Write the listing below out again exactly, dropping the images.

** start **

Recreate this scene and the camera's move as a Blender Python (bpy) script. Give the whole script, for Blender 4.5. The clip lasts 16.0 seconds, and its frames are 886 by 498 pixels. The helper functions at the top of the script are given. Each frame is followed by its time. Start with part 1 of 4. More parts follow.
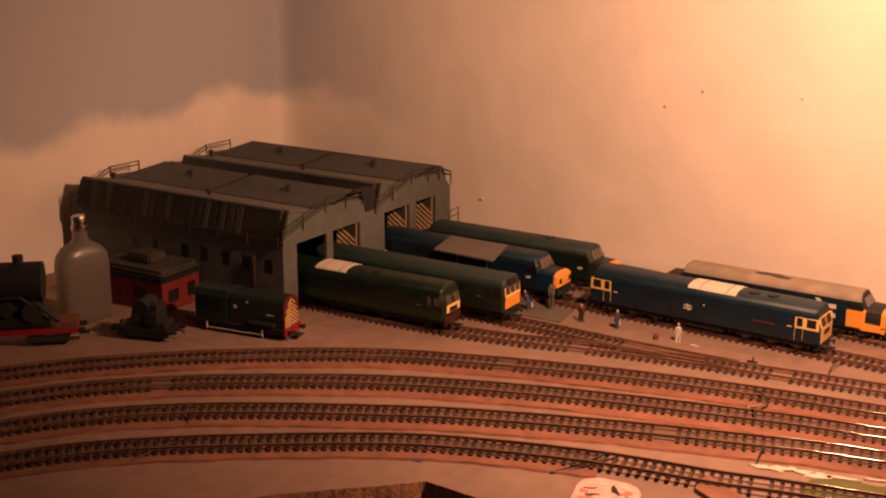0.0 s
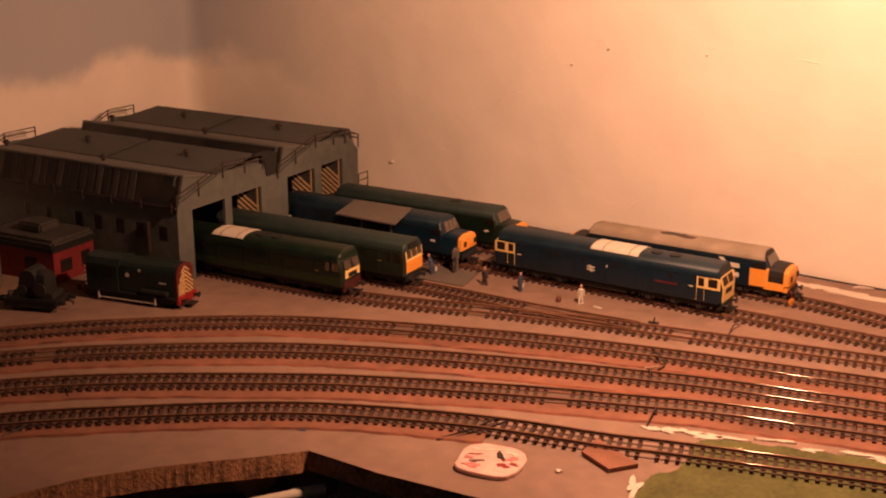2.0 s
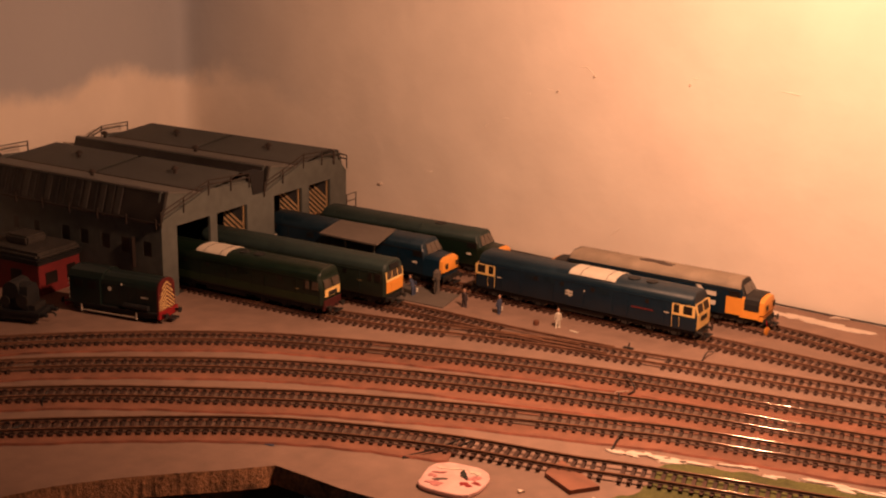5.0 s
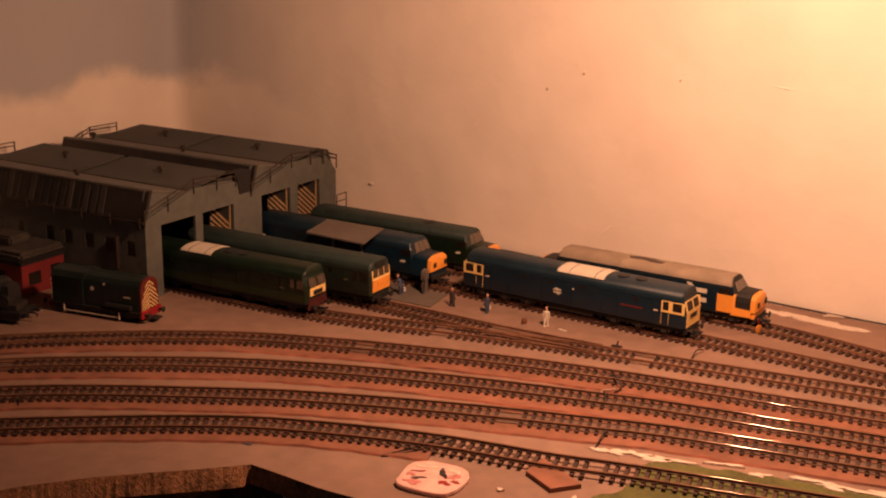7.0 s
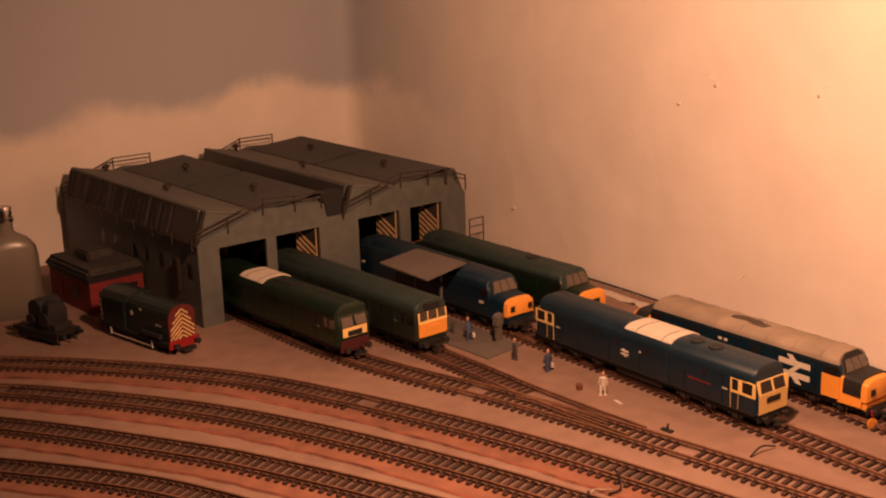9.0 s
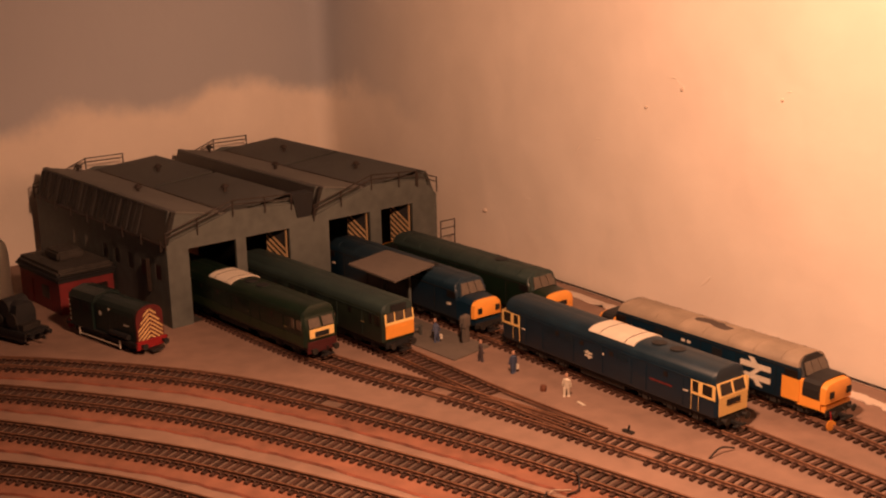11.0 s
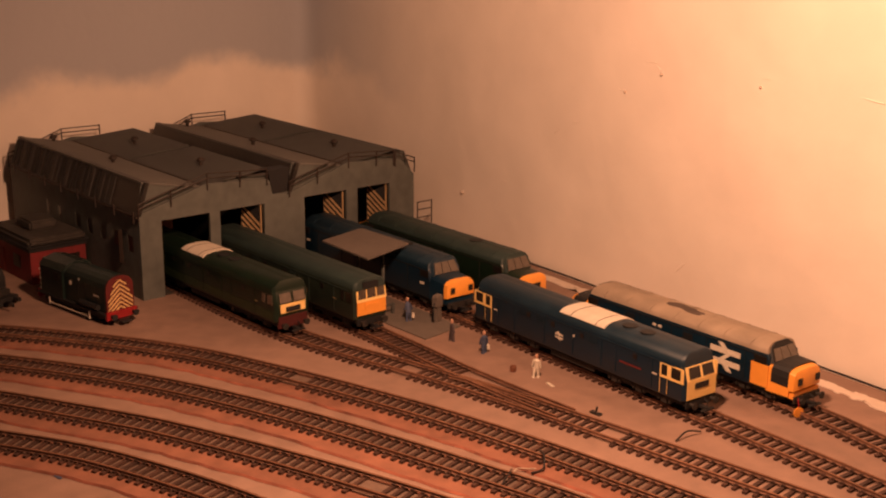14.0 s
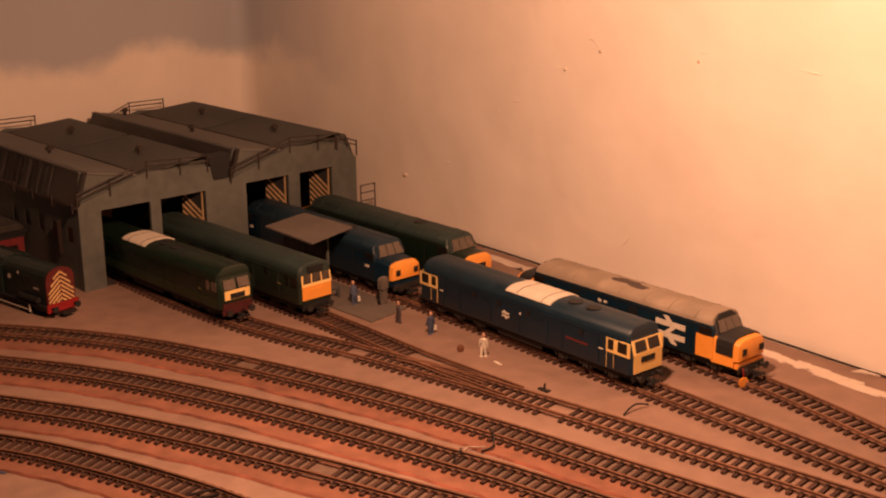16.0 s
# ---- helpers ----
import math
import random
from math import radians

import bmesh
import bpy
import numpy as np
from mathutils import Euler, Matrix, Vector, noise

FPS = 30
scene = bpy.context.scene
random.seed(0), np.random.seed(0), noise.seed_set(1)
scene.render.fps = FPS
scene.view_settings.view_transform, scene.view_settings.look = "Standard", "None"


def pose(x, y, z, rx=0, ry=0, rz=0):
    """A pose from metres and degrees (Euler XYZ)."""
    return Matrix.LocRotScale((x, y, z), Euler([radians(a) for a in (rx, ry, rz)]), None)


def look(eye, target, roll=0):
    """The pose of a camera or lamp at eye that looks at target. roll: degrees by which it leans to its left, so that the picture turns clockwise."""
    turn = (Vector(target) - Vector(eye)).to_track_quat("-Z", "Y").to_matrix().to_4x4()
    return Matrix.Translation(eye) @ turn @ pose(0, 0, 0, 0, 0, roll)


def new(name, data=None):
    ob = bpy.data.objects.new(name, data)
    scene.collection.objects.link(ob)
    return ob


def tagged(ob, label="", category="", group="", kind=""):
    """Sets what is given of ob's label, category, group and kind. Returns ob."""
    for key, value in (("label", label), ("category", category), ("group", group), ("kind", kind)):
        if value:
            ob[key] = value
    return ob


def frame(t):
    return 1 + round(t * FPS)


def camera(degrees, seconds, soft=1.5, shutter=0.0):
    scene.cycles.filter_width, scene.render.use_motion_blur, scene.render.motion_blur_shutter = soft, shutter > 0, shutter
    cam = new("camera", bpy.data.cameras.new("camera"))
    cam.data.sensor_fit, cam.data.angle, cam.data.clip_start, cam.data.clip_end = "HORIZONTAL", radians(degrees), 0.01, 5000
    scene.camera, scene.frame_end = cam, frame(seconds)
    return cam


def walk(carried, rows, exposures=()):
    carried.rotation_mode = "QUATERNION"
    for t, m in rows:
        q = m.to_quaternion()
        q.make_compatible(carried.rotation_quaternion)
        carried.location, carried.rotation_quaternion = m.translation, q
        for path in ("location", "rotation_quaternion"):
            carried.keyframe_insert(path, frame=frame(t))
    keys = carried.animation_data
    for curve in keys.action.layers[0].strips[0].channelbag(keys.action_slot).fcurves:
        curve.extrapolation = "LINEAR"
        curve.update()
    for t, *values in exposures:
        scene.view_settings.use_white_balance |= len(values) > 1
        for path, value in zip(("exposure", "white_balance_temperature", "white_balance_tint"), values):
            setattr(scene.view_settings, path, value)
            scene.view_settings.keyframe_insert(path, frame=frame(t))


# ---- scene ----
LENS = 39.0
cam = camera(LENS, 16.0, soft=2.1)
PATH = [
    (0, (0.79909, -0.98291, 0.41891), (0.28581, -0.16754, 0.15111), 0.24),
    (0.5, (0.79515, -0.97667, 0.41823), (0.28440, -0.16487, 0.13516), 0.09),
    (1, (0.81306, -0.96221, 0.41741), (0.31634, -0.13930, 0.14157), -0.50),
    (1.5, (0.82498, -0.94952, 0.41094), (0.35085, -0.11584, 0.12780), 0.31),
    (2, (0.83127, -0.93407, 0.40764), (0.35415, -0.10538, 0.11500), 0.03),
    (2.5, (0.83654, -0.92892, 0.40397), (0.36198, -0.09857, 0.11188), -0.52),
    (3, (0.83545, -0.93261, 0.40459), (0.36447, -0.10009, 0.11289), -0.95),
    (3.5, (0.85038, -0.93047, 0.40279), (0.37705, -0.09692, 0.11795), -1.04),
    (4, (0.87269, -0.92732, 0.40162), (0.42096, -0.08277, 0.11411), -0.96),
    (4.5, (0.86680, -0.92874, 0.40004), (0.39699, -0.09365, 0.11387), -0.44),
    (5, (0.86305, -0.93058, 0.40849), (0.37642, -0.10096, 0.13480), 1.22),
    (5.2, (0.86706, -0.92812, 0.40345), (0.38089, -0.09682, 0.13404), 0.79),
    (7.3, (0.88010, -0.89628, 0.39422), (0.38143, -0.07137, 0.12804), 0.92),
    (7.5, (0.89187, -0.84034, 0.39301), (0.35923, -0.03530, 0.13183), 0.68),
    (8, (0.95577, -0.60080, 0.37204), (0.27336, 0.08245, 0.11224), 0.28),
    (8.2, (0.97618, -0.55238, 0.37413), (0.24903, 0.07856, 0.10364), -1.28),
    (10.3, (1.03919, -0.53742, 0.37514), (0.27359, 0.05272, 0.11903), -1.89),
    (10.5, (1.03993, -0.53490, 0.37192), (0.28116, 0.06301, 0.11353), -1.76),
    (11, (1.03804, -0.53326, 0.37580), (0.28843, 0.07543, 0.11583), -1.36),
    (11.5, (1.02349, -0.53527, 0.37013), (0.27088, 0.06471, 0.09881), -1.23),
    (12, (1.02940, -0.53134, 0.36621), (0.27927, 0.06804, 0.08684), -1.22),
    (12.5, (1.03491, -0.52364, 0.36676), (0.28557, 0.07989, 0.09431), -1.28),
    (13, (1.03269, -0.52707, 0.36305), (0.28179, 0.07435, 0.09021), -0.40),
    (13.5, (1.03376, -0.53145, 0.36589), (0.28165, 0.07184, 0.10060), 0.47),
    (14, (1.04197, -0.52565, 0.36430), (0.30221, 0.09190, 0.09711), 0.44),
    (14.5, (1.05453, -0.51703, 0.36292), (0.33823, 0.12701, 0.09433), -0.04),
    (15, (1.04527, -0.51914, 0.36307), (0.33313, 0.12802, 0.09096), -0.06),
    (15.5, (1.04284, -0.52134, 0.36519), (0.33381, 0.12937, 0.09344), -0.07),
    (16, (1.04167, -0.52304, 0.36002), (0.33241, 0.12461, 0.08163), -0.47),
]
walk(cam, [(t, look(eye, target, roll)) for t, eye, target, roll in PATH], exposures=((0, 0.06), (3, 0.0), (5, -0.10), (7.5, -0.14), (10.5, -0.05), (16, -0.06)))

# ---- light: one shaded tungsten lamp over the layout, a weak fill lamp for daylight ----
world = bpy.data.worlds.new("room_air")
scene.world = world
world.use_nodes = True
world.node_tree.nodes["Background"].inputs[0].default_value = (0.02, 0.02, 0.025, 1)
world.node_tree.nodes["Background"].inputs[1].default_value = 0.3

LAMP = (0.595, -0.10, 0.460)
spot = bpy.data.lights.new("tungsten_lamp", "SPOT")
spot.energy, spot.color = 21.2, (1.0, 0.485, 0.272)
spot.spot_size, spot.spot_blend, spot.shadow_soft_size = radians(179), 0.66, 0.020
lamp_ob = new("tungsten_lamp", spot)
lamp_ob.matrix_world = look(LAMP, (0.48, 0.35, 0.02))

# unseen area lamp standing in for daylight; the room has no window
fill = bpy.data.lights.new("room_daylight", "AREA")
fill.energy, fill.color, fill.shape, fill.size, fill.size_y = 0.34, (0.70, 0.87, 1.0), "RECTANGLE", 1.2, 0.8
fill_ob = new("room_daylight", fill)
fill_ob.matrix_world = look((0.1, -1.93, 0.75), (-0.2, 0.3, 0.30))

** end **

» **RESULT OF THIS EXERCISE**:
Recreate this scene and the camera's move as a Blender Python (bpy) script. Give the whole script, for Blender 4.5. The clip lasts 16.0 seconds, and its frames are 886 by 498 pixels. The helper functions at the top of the script are given. Each frame is followed by its time. Start with part 1 of 4. More parts follow.
0.0 s
2.0 s
5.0 s
7.0 s
9.0 s
11.0 s
14.0 s
16.0 s
# ---- helpers ----
import math
import random
from math import radians

import bmesh
import bpy
import numpy as np
from mathutils import Euler, Matrix, Vector, noise

FPS = 30
scene = bpy.context.scene
random.seed(0), np.random.seed(0), noise.seed_set(1)
scene.render.fps = FPS
scene.view_settings.view_transform, scene.view_settings.look = "Standard", "None"


def pose(x, y, z, rx=0, ry=0, rz=0):
    """A pose from metres and degrees (Euler XYZ)."""
    return Matrix.LocRotScale((x, y, z), Euler([radians(a) for a in (rx, ry, rz)]), None)


def look(eye, target, roll=0):
    """The pose of a camera or lamp at eye that looks at target. roll: degrees by which it leans to its left, so that the picture turns clockwise."""
    turn = (Vector(target) - Vector(eye)).to_track_quat("-Z", "Y").to_matrix().to_4x4()
    return Matrix.Translation(eye) @ turn @ pose(0, 0, 0, 0, 0, roll)


def new(name, data=None):
    ob = bpy.data.objects.new(name, data)
    scene.collection.objects.link(ob)
    return ob


def tagged(ob, label="", category="", group="", kind=""):
    """Sets what is given of ob's label, category, group and kind. Returns ob."""
    for key, value in (("label", label), ("category", category), ("group", group), ("kind", kind)):
        if value:
            ob[key] = value
    return ob


def frame(t):
    return 1 + round(t * FPS)


def camera(degrees, seconds, soft=1.5, shutter=0.0):
    scene.cycles.filter_width, scene.render.use_motion_blur, scene.render.motion_blur_shutter = soft, shutter > 0, shutter
    cam = new("camera", bpy.data.cameras.new("camera"))
    cam.data.sensor_fit, cam.data.angle, cam.data.clip_start, cam.data.clip_end = "HORIZONTAL", radians(degrees), 0.01, 5000
    scene.camera, scene.frame_end = cam, frame(seconds)
    return cam


def walk(carried, rows, exposures=()):
    carried.rotation_mode = "QUATERNION"
    for t, m in rows:
        q = m.to_quaternion()
        q.make_compatible(carried.rotation_quaternion)
        carried.location, carried.rotation_quaternion = m.translation, q
        for path in ("location", "rotation_quaternion"):
            carried.keyframe_insert(path, frame=frame(t))
    keys = carried.animation_data
    for curve in keys.action.layers[0].strips[0].channelbag(keys.action_slot).fcurves:
        curve.extrapolation = "LINEAR"
        curve.update()
    for t, *values in exposures:
        scene.view_settings.use_white_balance |= len(values) > 1
        for path, value in zip(("exposure", "white_balance_temperature", "white_balance_tint"), values):
            setattr(scene.view_settings, path, value)
            scene.view_settings.keyframe_insert(path, frame=frame(t))


# ---- scene ----
LENS = 39.0
cam = camera(LENS, 16.0, soft=2.1)
PATH = [
    (0, (0.79909, -0.98291, 0.41891), (0.28581, -0.16754, 0.15111), 0.24),
    (0.5, (0.79515, -0.97667, 0.41823), (0.28440, -0.16487, 0.13516), 0.09),
    (1, (0.81306, -0.96221, 0.41741), (0.31634, -0.13930, 0.14157), -0.50),
    (1.5, (0.82498, -0.94952, 0.41094), (0.35085, -0.11584, 0.12780), 0.31),
    (2, (0.83127, -0.93407, 0.40764), (0.35415, -0.10538, 0.11500), 0.03),
    (2.5, (0.83654, -0.92892, 0.40397), (0.36198, -0.09857, 0.11188), -0.52),
    (3, (0.83545, -0.93261, 0.40459), (0.36447, -0.10009, 0.11289), -0.95),
    (3.5, (0.85038, -0.93047, 0.40279), (0.37705, -0.09692, 0.11795), -1.04),
    (4, (0.87269, -0.92732, 0.40162), (0.42096, -0.08277, 0.11411), -0.96),
    (4.5, (0.86680, -0.92874, 0.40004), (0.39699, -0.09365, 0.11387), -0.44),
    (5, (0.86305, -0.93058, 0.40849), (0.37642, -0.10096, 0.13480), 1.22),
    (5.2, (0.86706, -0.92812, 0.40345), (0.38089, -0.09682, 0.13404), 0.79),
    (7.3, (0.88010, -0.89628, 0.39422), (0.38143, -0.07137, 0.12804), 0.92),
    (7.5, (0.89187, -0.84034, 0.39301), (0.35923, -0.03530, 0.13183), 0.68),
    (8, (0.95577, -0.60080, 0.37204), (0.27336, 0.08245, 0.11224), 0.28),
    (8.2, (0.97618, -0.55238, 0.37413), (0.24903, 0.07856, 0.10364), -1.28),
    (10.3, (1.03919, -0.53742, 0.37514), (0.27359, 0.05272, 0.11903), -1.89),
    (10.5, (1.03993, -0.53490, 0.37192), (0.28116, 0.06301, 0.11353), -1.76),
    (11, (1.03804, -0.53326, 0.37580), (0.28843, 0.07543, 0.11583), -1.36),
    (11.5, (1.02349, -0.53527, 0.37013), (0.27088, 0.06471, 0.09881), -1.23),
    (12, (1.02940, -0.53134, 0.36621), (0.27927, 0.06804, 0.08684), -1.22),
    (12.5, (1.03491, -0.52364, 0.36676), (0.28557, 0.07989, 0.09431), -1.28),
    (13, (1.03269, -0.52707, 0.36305), (0.28179, 0.07435, 0.09021), -0.40),
    (13.5, (1.03376, -0.53145, 0.36589), (0.28165, 0.07184, 0.10060), 0.47),
    (14, (1.04197, -0.52565, 0.36430), (0.30221, 0.09190, 0.09711), 0.44),
    (14.5, (1.05453, -0.51703, 0.36292), (0.33823, 0.12701, 0.09433), -0.04),
    (15, (1.04527, -0.51914, 0.36307), (0.33313, 0.12802, 0.09096), -0.06),
    (15.5, (1.04284, -0.52134, 0.36519), (0.33381, 0.12937, 0.09344), -0.07),
    (16, (1.04167, -0.52304, 0.36002), (0.33241, 0.12461, 0.08163), -0.47),
]
walk(cam, [(t, look(eye, target, roll)) for t, eye, target, roll in PATH], exposures=((0, 0.06), (3, 0.0), (5, -0.10), (7.5, -0.14), (10.5, -0.05), (16, -0.06)))

# ---- light: one shaded tungsten lamp over the layout, a weak fill lamp for daylight ----
world = bpy.data.worlds.new("room_air")
scene.world = world
world.use_nodes = True
world.node_tree.nodes["Background"].inputs[0].default_value = (0.02, 0.02, 0.025, 1)
world.node_tree.nodes["Background"].inputs[1].default_value = 0.3

LAMP = (0.595, -0.10, 0.460)
spot = bpy.data.lights.new("tungsten_lamp", "SPOT")
spot.energy, spot.color = 21.2, (1.0, 0.485, 0.272)
spot.spot_size, spot.spot_blend, spot.shadow_soft_size = radians(179), 0.66, 0.020
lamp_ob = new("tungsten_lamp", spot)
lamp_ob.matrix_world = look(LAMP, (0.48, 0.35, 0.02))

# unseen area lamp standing in for daylight; the room has no window
fill = bpy.data.lights.new("room_daylight", "AREA")
fill.energy, fill.color, fill.shape, fill.size, fill.size_y = 0.34, (0.70, 0.87, 1.0), "RECTANGLE", 1.2, 0.8
fill_ob = new("room_daylight", fill)
fill_ob.matrix_world = look((0.1, -1.93, 0.75), (-0.2, 0.3, 0.30))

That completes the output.